A trickledown effect occurs when leading practitioners of any craft are drawn together. A talented group can make a better H-bomb, but the gravity of the group will also help create a better literature program. The reverse is also true: It is about the “quality of your intent.” While difficult to explain outside of university circles, even within the academy, there is tension between those who are the very best at what they do, and those who are merely mediocre, regardless of field or specialization.

Sheer force of will can create excellence too. There are five presidential libraries associated with universities in the U.S. Three are in Texas: the Johnson Library at U.T. Austin and a pair of Bush athenaeums, 41’s at Texas A&M, and 43’s at SMU. Michigan hosts the Ford Library. The latest addition to make this group five is at Mississippi State University. Announced on May 18, 2012, The Presidential Library of Ulysses S. Grant will have notable impact on our understanding of the Civil War in America and the role of radical republicanism in the Reconstruction Era that followed.

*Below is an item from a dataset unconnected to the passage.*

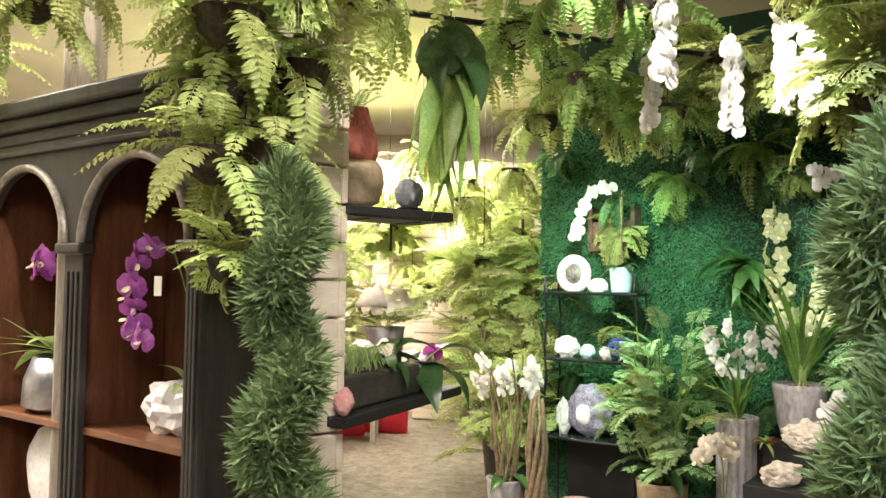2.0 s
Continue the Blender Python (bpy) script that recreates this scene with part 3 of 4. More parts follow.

If rusty on Civil War history, Grant was the leader of the Union forces and his decisive victory at Vicksburg cut the Confederacy in half, leading, in measure, to the downfall of the Confederacy. Mississippi State University diligently pursued the Ulysses S. Grant collection from Southern Illinois University, where it had been nurtured for nearly half a century by the renowned Grant scholar, John Y. Simon.

To put a gallon of irony in a tea cup, Grant started his campaign to divide the confederacy in Southern Illinois, at Cairo, where the Mississippi and Ohio Rivers meet.

Through this exercise of intent, Mississippi State University will meaningfully contribute to the study of American history for students. Additionally, the Grant Center will attract new faculty and endowment support because dollars follow quality of intent, thought, and execution.

National need in response to the devastation of the Dust Bowl spawned an effort to combat soil erosion and simultaneously create water conservation. The work was initiated at the Missouri Agricultural Experiment Station in Columbia, Missouri. This university led the response to the great tragedy of rural America in the 20th century. Additionally, the work dovetails with contemporary concepts of sustainability in the 21st century.

Economic development caused Louisiana State University to create a Sugar Research Station in 1885. State sugar growers were concerned about increasing yields in production, and implored the university to generate new knowledge and insight that would help the economic development of South Louisiana through more effective and productive sugar cane yields. While a more localized issue than the H-bomb or dust bowl, research evolved at Louisiana State University to impact academic excellence through sugar production.

Our universities need the leadership and guidance to pursue issues of import in response to a diverse range of need and desires. Intent manifests itself in programmatic growth. Seeds of research and scholarly excellence are driven by a form of passion to better understand the world around us, and give power to academic life for faculty and students, and create distinction for universities…distinction that attracts the best scholars and students.